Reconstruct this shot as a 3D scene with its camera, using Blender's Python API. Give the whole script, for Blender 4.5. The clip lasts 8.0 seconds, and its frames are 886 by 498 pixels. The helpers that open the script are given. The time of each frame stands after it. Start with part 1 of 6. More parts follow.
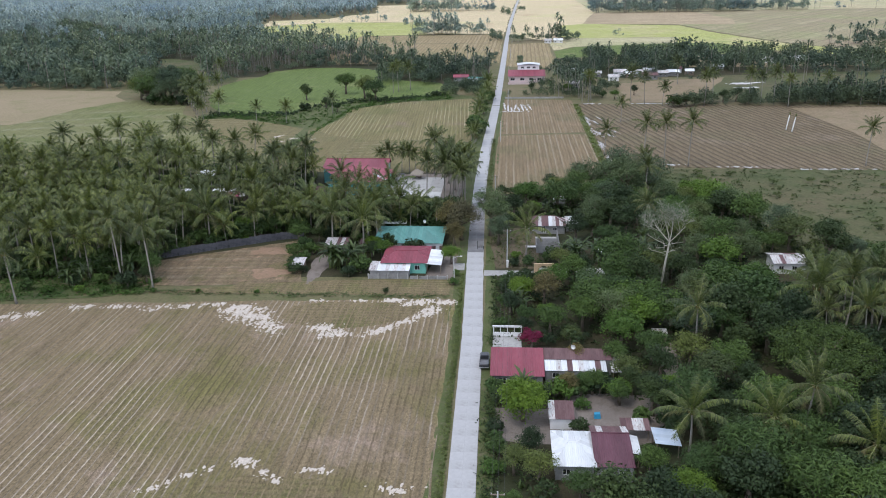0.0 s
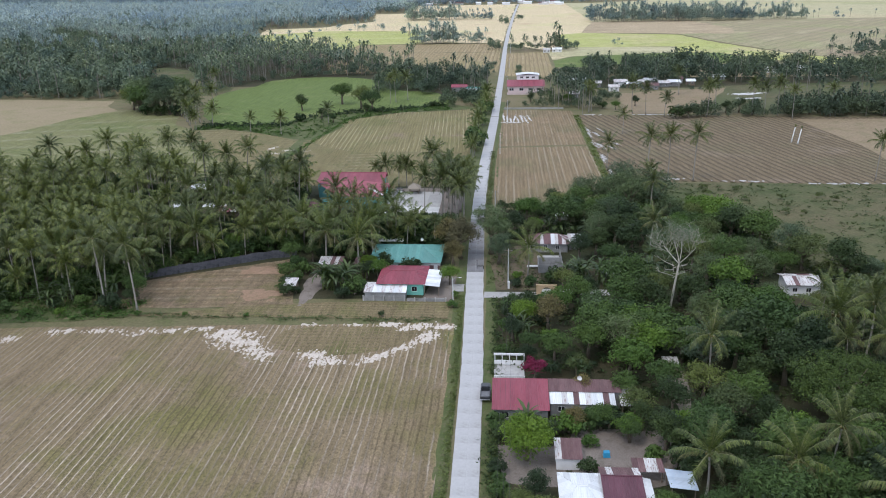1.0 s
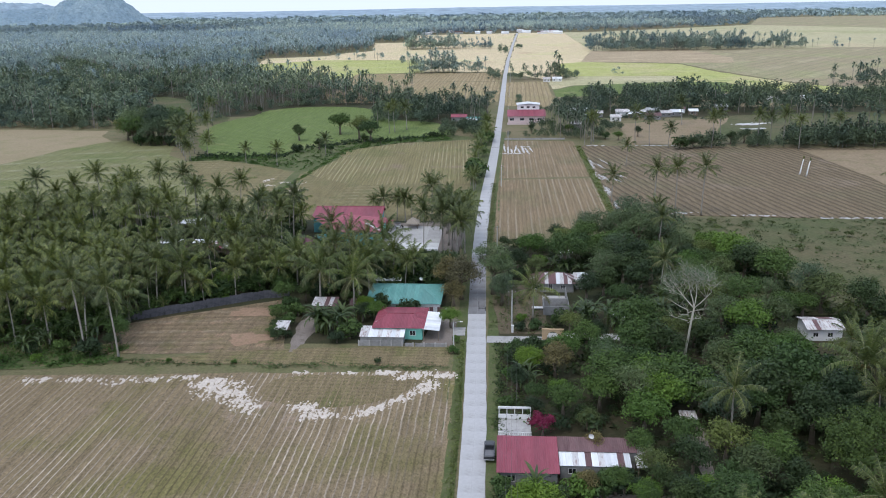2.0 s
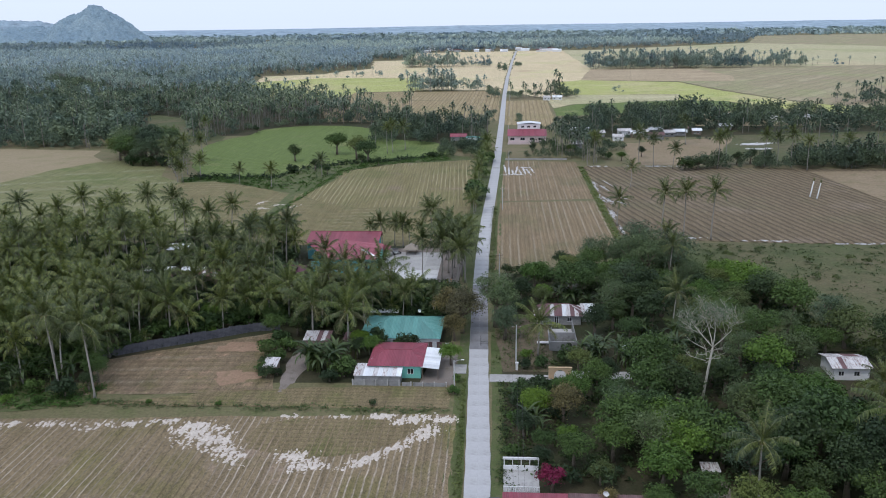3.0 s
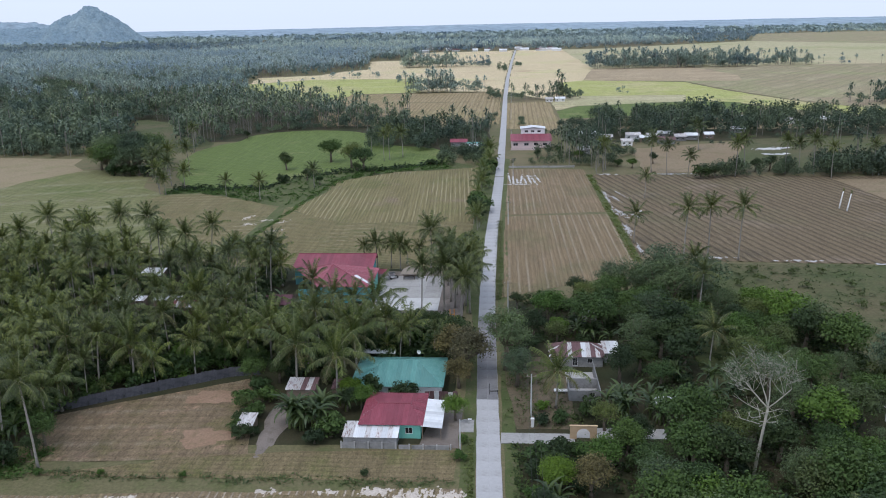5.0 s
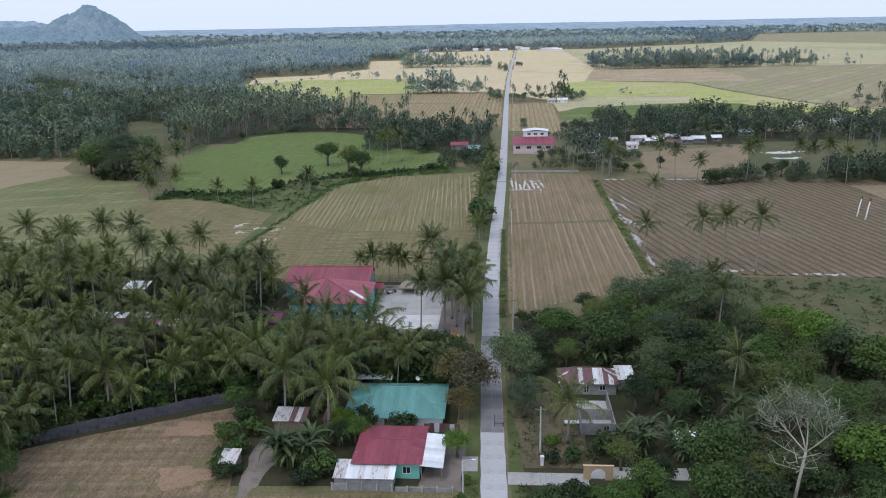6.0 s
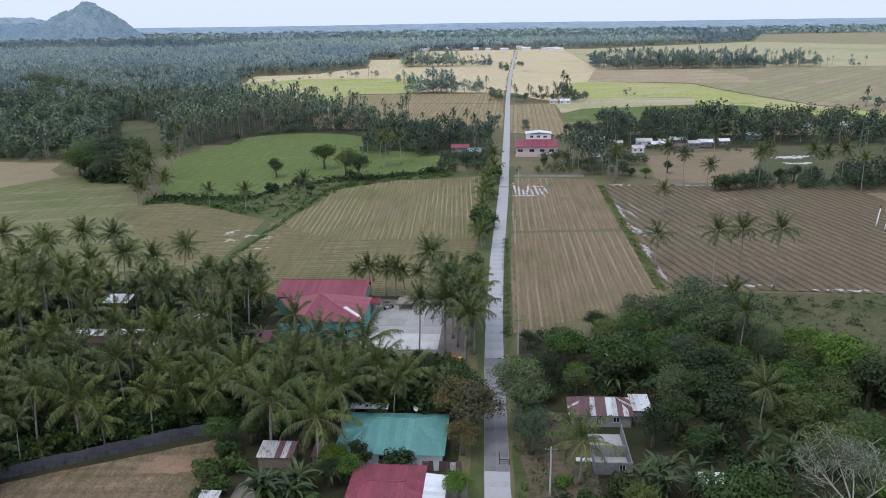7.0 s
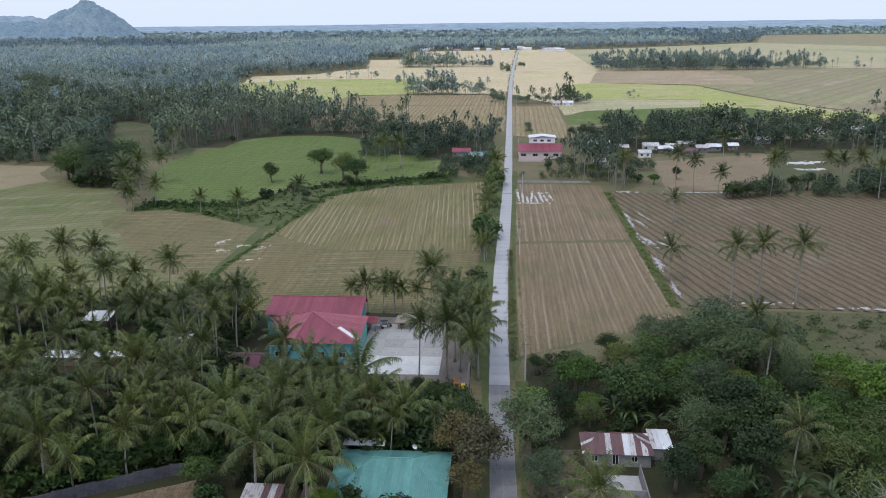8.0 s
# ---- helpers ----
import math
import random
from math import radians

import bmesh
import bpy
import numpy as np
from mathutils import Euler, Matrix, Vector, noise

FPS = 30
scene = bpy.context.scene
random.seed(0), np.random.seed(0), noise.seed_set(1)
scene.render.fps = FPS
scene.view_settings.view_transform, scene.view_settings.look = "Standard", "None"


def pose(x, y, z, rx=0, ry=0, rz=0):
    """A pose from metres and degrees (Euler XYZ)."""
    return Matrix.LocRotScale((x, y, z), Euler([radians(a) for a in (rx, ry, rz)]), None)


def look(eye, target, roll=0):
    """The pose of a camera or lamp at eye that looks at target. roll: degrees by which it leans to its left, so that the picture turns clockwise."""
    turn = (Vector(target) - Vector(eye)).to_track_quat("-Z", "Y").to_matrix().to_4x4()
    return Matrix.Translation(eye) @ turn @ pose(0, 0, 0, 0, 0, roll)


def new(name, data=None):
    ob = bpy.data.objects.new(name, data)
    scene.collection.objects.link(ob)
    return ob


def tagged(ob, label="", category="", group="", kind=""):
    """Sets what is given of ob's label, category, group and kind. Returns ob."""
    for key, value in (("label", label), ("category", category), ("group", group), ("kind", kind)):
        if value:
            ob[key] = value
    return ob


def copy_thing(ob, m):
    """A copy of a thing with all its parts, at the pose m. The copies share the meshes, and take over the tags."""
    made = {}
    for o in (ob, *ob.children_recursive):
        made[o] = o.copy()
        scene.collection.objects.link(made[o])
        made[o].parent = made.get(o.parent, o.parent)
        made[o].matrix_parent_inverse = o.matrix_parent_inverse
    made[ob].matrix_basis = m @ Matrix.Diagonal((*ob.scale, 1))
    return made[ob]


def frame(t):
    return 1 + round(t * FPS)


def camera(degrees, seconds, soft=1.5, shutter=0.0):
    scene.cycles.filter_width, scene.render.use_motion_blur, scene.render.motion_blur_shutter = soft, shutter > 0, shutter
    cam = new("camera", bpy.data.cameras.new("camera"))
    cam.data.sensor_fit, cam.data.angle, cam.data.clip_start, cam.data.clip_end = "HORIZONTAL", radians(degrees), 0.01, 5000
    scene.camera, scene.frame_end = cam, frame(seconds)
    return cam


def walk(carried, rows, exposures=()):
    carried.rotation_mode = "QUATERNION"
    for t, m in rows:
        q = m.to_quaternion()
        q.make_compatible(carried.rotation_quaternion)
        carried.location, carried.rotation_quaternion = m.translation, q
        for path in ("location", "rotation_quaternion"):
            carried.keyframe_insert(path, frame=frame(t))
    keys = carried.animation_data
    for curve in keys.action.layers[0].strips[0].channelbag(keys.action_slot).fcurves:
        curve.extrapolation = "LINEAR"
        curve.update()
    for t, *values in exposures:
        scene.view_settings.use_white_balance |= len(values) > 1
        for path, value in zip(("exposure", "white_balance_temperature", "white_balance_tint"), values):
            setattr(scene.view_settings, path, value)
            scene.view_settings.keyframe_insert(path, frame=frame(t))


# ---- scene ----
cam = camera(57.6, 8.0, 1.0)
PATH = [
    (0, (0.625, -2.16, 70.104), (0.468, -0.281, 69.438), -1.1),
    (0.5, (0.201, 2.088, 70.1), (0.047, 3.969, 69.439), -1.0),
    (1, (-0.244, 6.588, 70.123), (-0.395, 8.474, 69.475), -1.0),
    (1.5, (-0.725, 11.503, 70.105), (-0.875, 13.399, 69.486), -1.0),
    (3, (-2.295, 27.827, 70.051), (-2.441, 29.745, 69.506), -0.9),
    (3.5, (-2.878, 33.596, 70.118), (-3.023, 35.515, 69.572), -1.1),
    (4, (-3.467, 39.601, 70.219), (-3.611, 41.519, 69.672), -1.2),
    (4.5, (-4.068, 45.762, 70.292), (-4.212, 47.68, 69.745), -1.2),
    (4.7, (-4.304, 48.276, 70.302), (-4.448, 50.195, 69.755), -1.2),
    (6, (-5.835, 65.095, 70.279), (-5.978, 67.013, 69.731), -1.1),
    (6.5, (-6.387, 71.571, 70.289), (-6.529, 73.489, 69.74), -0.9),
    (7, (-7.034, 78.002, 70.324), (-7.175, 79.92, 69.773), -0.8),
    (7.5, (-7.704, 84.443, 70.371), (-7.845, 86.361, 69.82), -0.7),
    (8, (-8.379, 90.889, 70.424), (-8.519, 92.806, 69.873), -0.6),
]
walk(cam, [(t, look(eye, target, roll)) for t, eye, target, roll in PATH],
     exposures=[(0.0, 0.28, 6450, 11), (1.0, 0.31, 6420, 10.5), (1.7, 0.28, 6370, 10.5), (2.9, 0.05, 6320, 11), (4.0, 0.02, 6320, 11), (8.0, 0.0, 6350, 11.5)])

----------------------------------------

# What is needed
Give the data above again in full and unchanged, skipping the pictures.

# Full output
Reconstruct this shot as a 3D scene with its camera, using Blender's Python API. Give the whole script, for Blender 4.5. The clip lasts 8.0 seconds, and its frames are 886 by 498 pixels. The helpers that open the script are given. The time of each frame stands after it. Start with part 1 of 6. More parts follow.
0.0 s
1.0 s
2.0 s
3.0 s
5.0 s
6.0 s
7.0 s
8.0 s
# ---- helpers ----
import math
import random
from math import radians

import bmesh
import bpy
import numpy as np
from mathutils import Euler, Matrix, Vector, noise

FPS = 30
scene = bpy.context.scene
random.seed(0), np.random.seed(0), noise.seed_set(1)
scene.render.fps = FPS
scene.view_settings.view_transform, scene.view_settings.look = "Standard", "None"


def pose(x, y, z, rx=0, ry=0, rz=0):
    """A pose from metres and degrees (Euler XYZ)."""
    return Matrix.LocRotScale((x, y, z), Euler([radians(a) for a in (rx, ry, rz)]), None)


def look(eye, target, roll=0):
    """The pose of a camera or lamp at eye that looks at target. roll: degrees by which it leans to its left, so that the picture turns clockwise."""
    turn = (Vector(target) - Vector(eye)).to_track_quat("-Z", "Y").to_matrix().to_4x4()
    return Matrix.Translation(eye) @ turn @ pose(0, 0, 0, 0, 0, roll)


def new(name, data=None):
    ob = bpy.data.objects.new(name, data)
    scene.collection.objects.link(ob)
    return ob


def tagged(ob, label="", category="", group="", kind=""):
    """Sets what is given of ob's label, category, group and kind. Returns ob."""
    for key, value in (("label", label), ("category", category), ("group", group), ("kind", kind)):
        if value:
            ob[key] = value
    return ob


def copy_thing(ob, m):
    """A copy of a thing with all its parts, at the pose m. The copies share the meshes, and take over the tags."""
    made = {}
    for o in (ob, *ob.children_recursive):
        made[o] = o.copy()
        scene.collection.objects.link(made[o])
        made[o].parent = made.get(o.parent, o.parent)
        made[o].matrix_parent_inverse = o.matrix_parent_inverse
    made[ob].matrix_basis = m @ Matrix.Diagonal((*ob.scale, 1))
    return made[ob]


def frame(t):
    return 1 + round(t * FPS)


def camera(degrees, seconds, soft=1.5, shutter=0.0):
    scene.cycles.filter_width, scene.render.use_motion_blur, scene.render.motion_blur_shutter = soft, shutter > 0, shutter
    cam = new("camera", bpy.data.cameras.new("camera"))
    cam.data.sensor_fit, cam.data.angle, cam.data.clip_start, cam.data.clip_end = "HORIZONTAL", radians(degrees), 0.01, 5000
    scene.camera, scene.frame_end = cam, frame(seconds)
    return cam


def walk(carried, rows, exposures=()):
    carried.rotation_mode = "QUATERNION"
    for t, m in rows:
        q = m.to_quaternion()
        q.make_compatible(carried.rotation_quaternion)
        carried.location, carried.rotation_quaternion = m.translation, q
        for path in ("location", "rotation_quaternion"):
            carried.keyframe_insert(path, frame=frame(t))
    keys = carried.animation_data
    for curve in keys.action.layers[0].strips[0].channelbag(keys.action_slot).fcurves:
        curve.extrapolation = "LINEAR"
        curve.update()
    for t, *values in exposures:
        scene.view_settings.use_white_balance |= len(values) > 1
        for path, value in zip(("exposure", "white_balance_temperature", "white_balance_tint"), values):
            setattr(scene.view_settings, path, value)
            scene.view_settings.keyframe_insert(path, frame=frame(t))


# ---- scene ----
cam = camera(57.6, 8.0, 1.0)
PATH = [
    (0, (0.625, -2.16, 70.104), (0.468, -0.281, 69.438), -1.1),
    (0.5, (0.201, 2.088, 70.1), (0.047, 3.969, 69.439), -1.0),
    (1, (-0.244, 6.588, 70.123), (-0.395, 8.474, 69.475), -1.0),
    (1.5, (-0.725, 11.503, 70.105), (-0.875, 13.399, 69.486), -1.0),
    (3, (-2.295, 27.827, 70.051), (-2.441, 29.745, 69.506), -0.9),
    (3.5, (-2.878, 33.596, 70.118), (-3.023, 35.515, 69.572), -1.1),
    (4, (-3.467, 39.601, 70.219), (-3.611, 41.519, 69.672), -1.2),
    (4.5, (-4.068, 45.762, 70.292), (-4.212, 47.68, 69.745), -1.2),
    (4.7, (-4.304, 48.276, 70.302), (-4.448, 50.195, 69.755), -1.2),
    (6, (-5.835, 65.095, 70.279), (-5.978, 67.013, 69.731), -1.1),
    (6.5, (-6.387, 71.571, 70.289), (-6.529, 73.489, 69.74), -0.9),
    (7, (-7.034, 78.002, 70.324), (-7.175, 79.92, 69.773), -0.8),
    (7.5, (-7.704, 84.443, 70.371), (-7.845, 86.361, 69.82), -0.7),
    (8, (-8.379, 90.889, 70.424), (-8.519, 92.806, 69.873), -0.6),
]
walk(cam, [(t, look(eye, target, roll)) for t, eye, target, roll in PATH],
     exposures=[(0.0, 0.28, 6450, 11), (1.0, 0.31, 6420, 10.5), (1.7, 0.28, 6370, 10.5), (2.9, 0.05, 6320, 11), (4.0, 0.02, 6320, 11), (8.0, 0.0, 6350, 11.5)])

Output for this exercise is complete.